Schooling ABC on the ABCs of "Endangerment"

ABC News is making a big deal about a document attributed to the White House Office of Management and Budget critiquing the Environmental Protection Agency's finding  that carbon dioxide and other greenhouse gases are dangerous to public health and the environment.  As I explain here, with this endangerment determination, EPA administrator Lisa Jackson and the Obama administration have finally started taking long-overdue action to curb carbon pollution under the Clean Air Act. 

ABC and other news outlets would have you believe they've stumbled on a fight within the Obama administration about whether to regulate the pollution that's driving global warming.  But there's much less here than meets the eye. 
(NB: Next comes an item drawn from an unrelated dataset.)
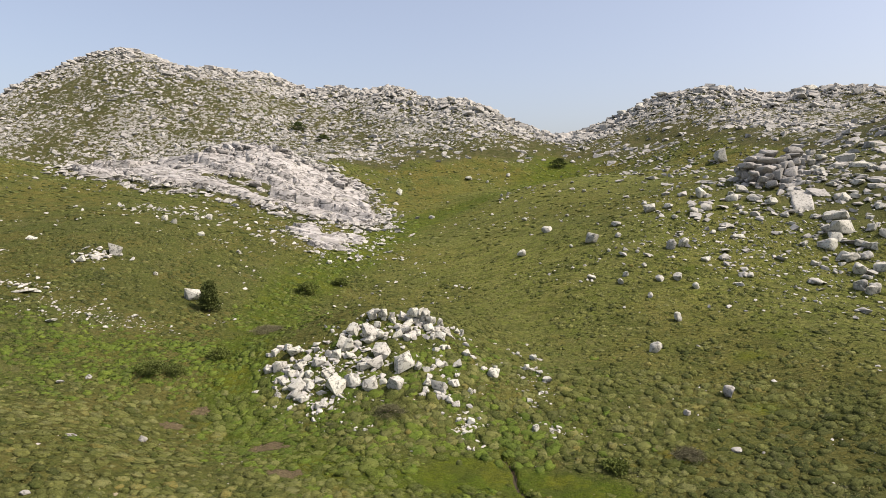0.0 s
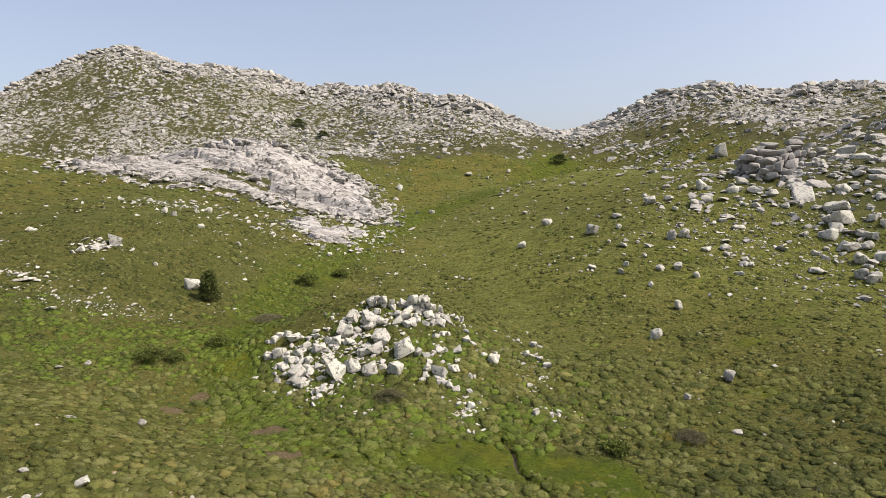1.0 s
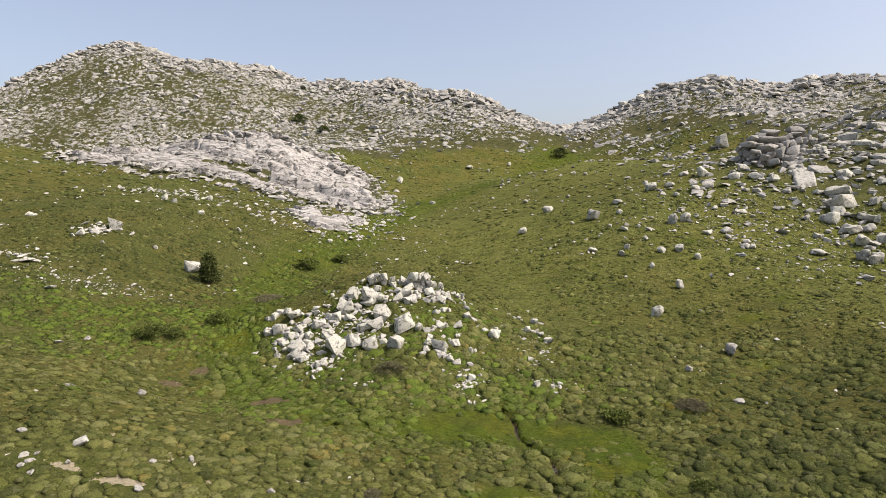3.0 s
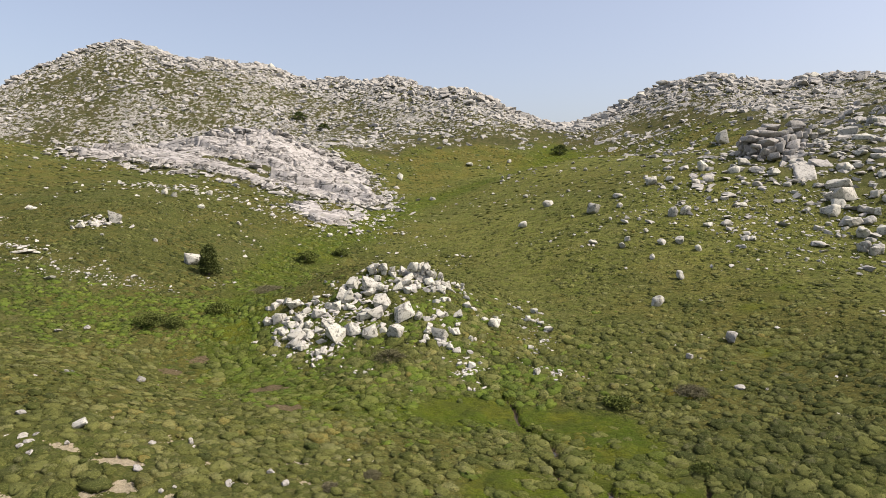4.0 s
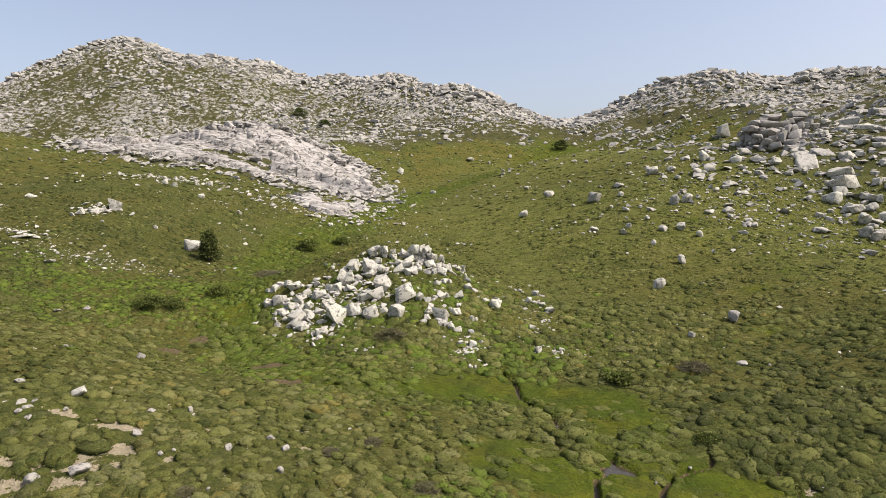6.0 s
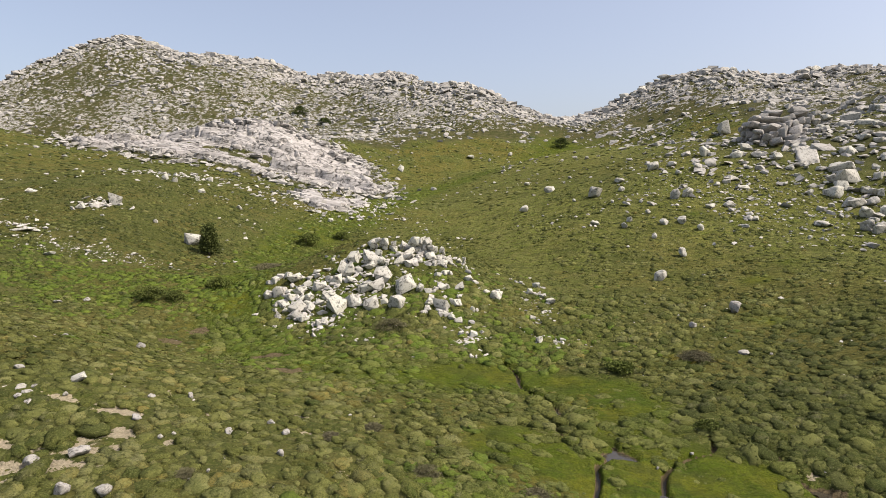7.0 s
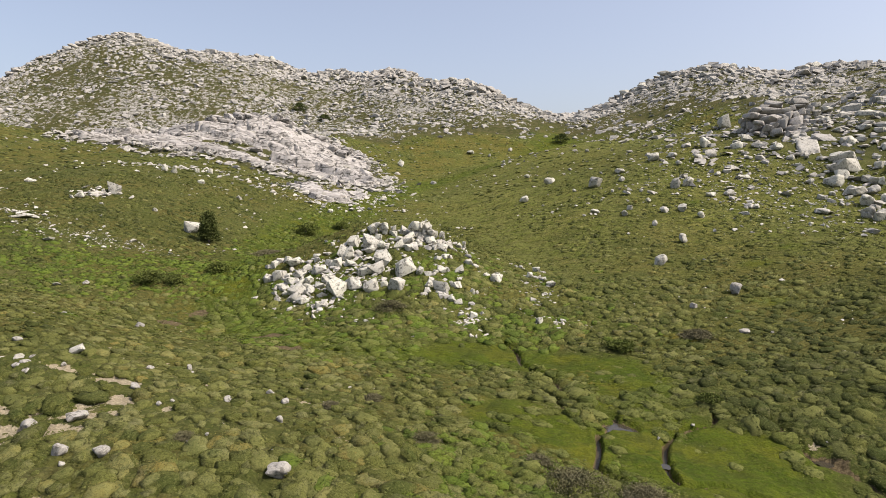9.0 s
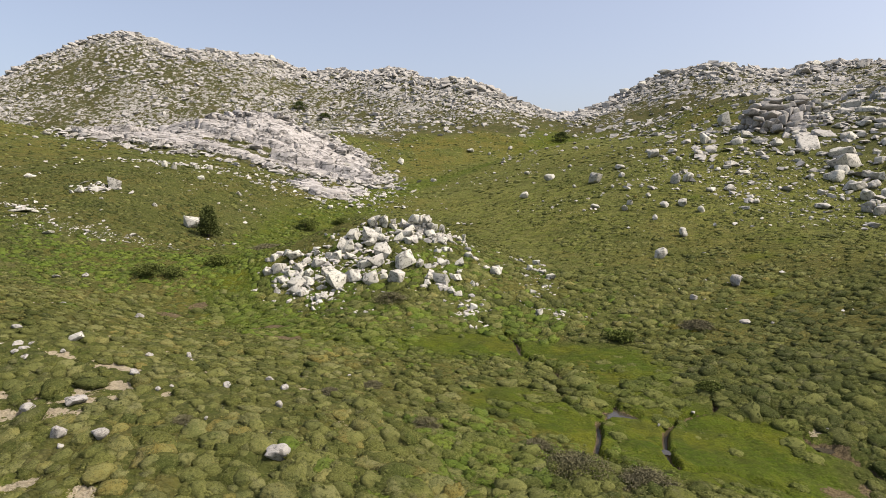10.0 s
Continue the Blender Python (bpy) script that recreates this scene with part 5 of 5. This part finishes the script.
def patches(near, far, size, seed, share, cx=None, cy=None, rx=1.0, ry=1.0):
    def place(r, count):
        x, y = fan(r, count, near, far) if cx is None else (cx + rx * r.normal(size=count), cy + ry * r.normal(size=count))
        keep = (ripple(x, y, size, seed) > share) & (np.hypot(x, y) > 15)
        return x[keep], y[keep]
    return place


def packed(near, far, step, spread=0.70):
    """Places side by side, no two on one spot."""
    def place(r, count):
        x, y = np.meshgrid(np.arange(-0.7 * far, 0.7 * far, step), np.arange(0.7 * near, far, step))
        x, y = (x + step * r.uniform(-0.45, 0.45, x.shape)).ravel(), (y + step * r.uniform(-0.45, 0.45, y.shape)).ravel()
        d = np.hypot(x, y)
        keep = (d > near) & (d < far) & (np.abs(np.arctan2(x, y)) < spread) & (rockiness(x, y) < 0.35) & (r.uniform(size=x.shape) > 0.55 * grassy(x, y))
        return x[keep], y[keep]
    return place


def gully_side(r, count):
    k = r.randint(0, len(GULLY), count)
    return GULLY[k, 0] + r.normal(0, 3.0, count), GULLY[k, 1] + r.normal(0, 4.0, count)


LOW_DOMES = [dome(s + 40, 1, 16, 0.2) for s in range(16)]
TINY_DOMES = [(v + (0, 0, 0.12), f) for v, f in (hull(s, 10, 0.8) for s in range(200, 208))]
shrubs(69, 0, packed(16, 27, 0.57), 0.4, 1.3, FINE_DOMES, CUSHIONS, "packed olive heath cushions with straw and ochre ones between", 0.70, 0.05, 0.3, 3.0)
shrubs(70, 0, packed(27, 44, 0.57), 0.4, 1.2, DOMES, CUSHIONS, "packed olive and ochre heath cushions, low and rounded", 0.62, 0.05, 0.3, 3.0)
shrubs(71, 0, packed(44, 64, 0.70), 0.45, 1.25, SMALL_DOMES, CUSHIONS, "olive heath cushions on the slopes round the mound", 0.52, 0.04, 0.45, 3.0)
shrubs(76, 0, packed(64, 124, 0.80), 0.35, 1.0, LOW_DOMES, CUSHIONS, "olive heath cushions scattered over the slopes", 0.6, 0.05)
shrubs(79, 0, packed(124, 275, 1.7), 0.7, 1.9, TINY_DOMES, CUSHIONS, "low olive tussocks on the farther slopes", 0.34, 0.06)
shrubs(73, 620, patches(0, 0, 4, 73, -0.3, -2, 50.5, 9, 2.6), 0.4, 1.1, DOMES, GREENERY, "leafy green dwarf shrubs at the foot of the mound", 0.55)
shrubs(74, 480, patches(0, 0, 3, 74, -0.3, 2.0, 25.5, 3.6, 3.4), 0.35, 1.0, DOMES, GREENERY, "leafy green dwarf shrubs on the bank of the brook", 0.5)
shrubs(75, 700, gully_side, 0.4, 1.3, LOW_DOMES, GREENERY, "leafy green dwarf shrubs lining the gully", 0.5)
shrubs(77, 520, patches(0, 0, 3, 77, -0.3, -2, 60, 7, 4), 0.4, 1.1, SMALL_DOMES, GREENERY, "leafy green dwarf shrubs growing among the blocks of the mound", 0.5)
shrubs(78, 420, patches(190, 400, 25, 78, 0.1), 1.0, 3.2, SMALL_DOMES, NEEDLES, "dark juniper patches on the rocky upper slopes", 0.4)
shrubs(80, 60, patches(0, 0, 3, 80, -0.5, 18, 46.5, 2.2, 0.6), 0.4, 0.9, DOMES, GORSE, "ochre-flowering dwarf shrubs at the edge of the meadow", 0.5)
shrubs(81, 46, patches(0, 0, 3, 81, -0.5, 9.2, 39.5, 0.9, 1.2), 0.3, 0.8, DOMES, GORSE, "ochre-green dwarf shrubs in the wet meadow", 0.4, 0.06, 0.3, 0.0)
shrubs(82, 950, patches(0, 0, 2.5, 82, 0.02, 11, 34, 6, 6), 0.25, 1.1, SMALL_DOMES, CUSHIONS, "small olive tussocks in the wet meadow", 0.5, 0.05, 0.3, 0.0, 0.5)
shrubs(83, 620, patches(0, 0, 4, 83, -0.3, -36, 62, 9, 5), 0.5, 1.4, LOW_DOMES, GREENERY, "leafy green dwarf shrubs covering the bank", 0.45)
shrubs(84, 420, patches(0, 0, 4, 84, -0.2, -20, 76, 5, 9), 0.5, 1.5, LOW_DOMES, GREENERY, "leafy bright green shrubs in the gully", 0.5)
shrubs(90, 520, patches(0, 0, 2.5, 90, -0.15, -13.5, 51, 3.6, 4.6), 0.4, 1.3, SMALL_DOMES, GREENERY, "lush green dwarf shrubs on the valley floor", 0.45)
shrubs(89, 900, patches(0, 0, 3, 89, -0.4, -36, 66, 8, 3.2), 0.4, 1.3, LOW_DOMES, GREENERY, "dark green leafy bank of dwarf shrubs", 0.5)


# ---- single shrubs and the one small tree ----
def limb(a, b, ra, rb, sides=6):
    a, b = Vector(a), Vector(b)
    q = (b - a).to_track_quat("Z", "Y")
    ring = [Vector((math.cos(k * 2 * math.pi / sides), math.sin(k * 2 * math.pi / sides), 0)) for k in range(sides)]
    v = [a + q @ (p * ra) for p in ring] + [b + q @ (p * rb) for p in ring]
    f = [(k, (k + 1) % sides, sides + (k + 1) % sides, sides + k) for k in range(sides)]
    return [tuple(p) for p in v], f


def crown(seed, width, height, base, clumps, leaves, leaf, pointed):
    """Leaves in clumps round a trunk, with gaps and an uneven outline."""
    r = np.random.RandomState(seed)
    v, f = [], []
    for c in range(clumps):
        t = r.uniform(0, 1) ** 0.8
        z = base + (height - base) * t
        reach = 0.5 * width * ((1 - t) ** 0.6 if pointed else math.sin(math.pi * (0.2 + 0.75 * t))) * r.uniform(0.55, 1.12)
        a = r.uniform(0, 6.28)
        mid = np.array([reach * math.cos(a), reach * math.sin(a), z])
        for k in range(leaves):
            p = mid + r.normal(0, 1, 3) * (0.11 * width, 0.11 * width, 0.05 * height)
            out = r.normal(size=3) + (0.5 * math.cos(a), 0.5 * math.sin(a), 0.5)
            out /= np.linalg.norm(out)
            side = np.cross(out, r.normal(size=3))
            side /= np.linalg.norm(side) + 1e-6
            b = len(v)
            v += [p - side * leaf * 0.4, p + side * leaf * 0.4, p + out * leaf]
            f.append((b, b + 1, b + 2))
    return np.array(v), np.array(f)


def bush(name, seed, x, y, width, height, material, label, pointed=False, clumps=60, leaves=40, leaf=0.12):
    r = random.Random(seed)
    thing = tagged(new(name), label, "tree" if name == "tree" else "shrub")
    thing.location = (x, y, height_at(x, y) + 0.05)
    lean = (r.uniform(-0.1, 0.1) * width, r.uniform(-0.1, 0.1) * width, 0.8 * height)
    thick = 0.035 * height + 0.02
    part("trunk", mesh_of("trunk", *limb((0, 0, -0.2), lean, thick, 0.3 * thick, 8), BARK), thing)
    for k in range(7):
        a, t = k * 2.4 + r.uniform(-0.4, 0.4), 0.15 + 0.1 * k
        start = Vector(lean) * t
        end = start + Vector((math.cos(a) * 0.4 * width * (1 - 0.5 * t), math.sin(a) * 0.4 * width * (1 - 0.5 * t), 0.16 * height))
        part("limb", mesh_of("limb", *limb(start, end, 0.5 * thick, 0.15 * thick), BARK), thing)
    part("crown", mesh_of("crown", *crown(seed, width, height, 0.06 * height, clumps, leaves, leaf, pointed), material, False), thing)
    return thing


CONIFER = foliage("conifer_needles", (0.085, 0.105, 0.032), (0.10, 0.12, 0.036), (0.075, 0.09, 0.03))
bush("tree", 5, -31.9, 83.4, 2.3, 3.8, CONIFER, "small dark green conifer standing alone beside a pale boulder", True, 110, 60, 0.26)
for seed, x, y, w, h in [(1, -22.1, 98.5, 3.2, 1.6), (2, -30.0, 62.2, 2.4, 1.1), (3, -27.6, 62.6, 1.6, 0.8), (4, -24.4, 66.0, 2.2, 0.9), (6, 13.3, 45.8, 2.0, 0.6), (7, 15.9, 36.2, 1.3, 0.4), (8, 48.8, 264, 5.5, 3.6), (9, -77.7, 337, 7, 4.5), (10, -61.7, 324, 6, 3), (11, -17.5, 105, 2.4, 1.1)]:
    bush("shrub", seed, x, y, w, h, NEEDLES if y > 200 else BUSH, "dark bushy shrub growing among rocks" if y > 200 else "dense dark green shrub beside the gully", False, 50, 44, 0.05 * w + 0.06)
for seed, x, y, w, h in [(21, -4.8, 53.4, 2.3, 0.9), (22, 5.4, 24.7, 2.4, 0.6), (23, 8.0, 23.7, 1.9, 0.55), (24, 19.2, 46.3, 2.3, 0.6), (25, -21.5, 75, 3.5, 0.7), (26, -4.0, 33.0, 0.9, 0.35), (27, -1.0, 28.4, 1.2, 0.35), (28, -6.0, 31.0, 0.8, 0.3), (29, 4.2, 27.0, 1.3, 0.35), (30, -11.2, 25.6, 0.9, 0.3)]:
    bush("shrub", seed, x, y, w, h, DRY, "dry grey-brown twiggy shrub in the heath", False, 60, 80, 0.016 * w + 0.045)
The document they've found was written in March or April during the OMB's review of the draft of EPA's determination, pursuant to the Supreme Court's landmark 2007 decision on global warming, that CO2 and other heat-trapping pollutants are dangerous to public health and the environment.  [Update May 13:  GristThe Atlantic, and others reported late Tuesday that the document was written by a Bush-holdover in the Small Business Administration.  So much for the theory of internal dissension.]  It parrots a hodgepodge of tired arguments offered by industry groups throughout the Bush administration.  But those arguments were not followed by OMB's current managers, who cleared EPA's action without delay, nor by EPA, which issued the determination on April 17.

In his own blog, OMB director Peter Orszag writes today that this was "a document in which OMB simply collated and collected disparate comments from various agencies during the inter-agency review process of the proposed finding," and that those comments "do not necessarily represent the views of either OMB or the Administration."  "Any reports suggesting that OMB was opposed to the finding are unfounded," Orszag writes, and claims that OMB "had concerns about whether EPA's finding was consistent with either the law or the underlying science" are "simply false."

In fact, EPA's endangerment determination rests solidly on the scientific conclusions of the Nobel prize-winning Intergovernmental Panel on Climate Change, the National Academy of Sciences, and (ironically) the government's own climate change studies conducted during the Bush administration. 

Here are some of the highlights (or lowlights) that ABC and other news outlets have seized on.  For example, the document suggests "there is a concern that EPA is making a finding based on . . . 'harm' from substances that have no demonstrated direct health effects, such as respiratory or toxic effects." 

  • But EPA has the broad responsibility under the Clean Air Act to protect us from pollutants that "endanger public health" - there's nothing in the law that limits matters just to the dangers of direct inhalation. As EPA quite properly found, the air pollutants that drive global warming pollution harm our health by many means: by causing more severe heat-waves, by enhancing smog formation, by expanding the range of infectious diseases, and by causing more frequent and severe floods, wildfires, hurricanes, and other deadly weather events. 

The document also complains that EPA is "applying a dramatically expanded precautionary principle" by taking into account well-documented risks of global warming expected to unfold in the future. 

  • Maybe "dramatically expanded" compared to the pinched practices of the last eight years, but this is actually a return to the Clean Air Act as it was written. More than 30 years ago, in a landmark case called Ethyl Corp. v. EPA, the federal courts upheld EPA's decision to take lead out of gasoline because of scientific evidence strongly indicating - but not proving beyond a reasonable doubt - that lead exposure caused neurological damage to children. (For those with access to legal research tools, the Ethyl decision can be found at 541 F.2d 1 (1976) - it's a great read.) In 1977 Clean Air Act amendments, Congress ratified the Ethyl decision's "precautionary" approach by adopting the requirement that EPA act when scientific evidence shows that a pollutant "may reasonably be anticipated to endanger public health or welfare." That's the legal mandate EPA is following now. 

The document also charges that EPA regulation of global warming pollution from cars or power plants "is likely to have serious economic consequences for regulated entities throughout the U.S. economy, including small businesses and small communities." 

  • That's the Chamber of Commerce's favorite argument - that if EPA ever starts using the Clean Air Act, it will never be able to stop. That using the Clean Air Act to address big sources - like cars and power plants - will inevitably lead to regulating every donut shop and barbeque in the land. But EPA has plenty of tools for focusing on the big sources, not the tiny ones. Check out Administrator Lisa Jackson's exchange today with Senator John Barrasso, posted here (starting at 4:32), in which she explained that EPA is focusing on the big sources, not small ones. In short, donut and barbeque lovers can sleep soundly at night.

NRDC applauds President Obama and Administrator Jackson for taking swift action to recognize the dangers of global warming and start using the Clean Air Act that's on the books today.  We can take a big bite out of global warming pollution from cars and power plants using the Clean Air Act we have today.  But NRDC also joins with the president in recognizing that we cannot do all that is needed under the current law.  We also need new legislation to cap and cut carbon emissions, to raise energy efficiency and renewable energy standards, and to rebuild the economy and create millions of new jobs on a foundation of clean energy.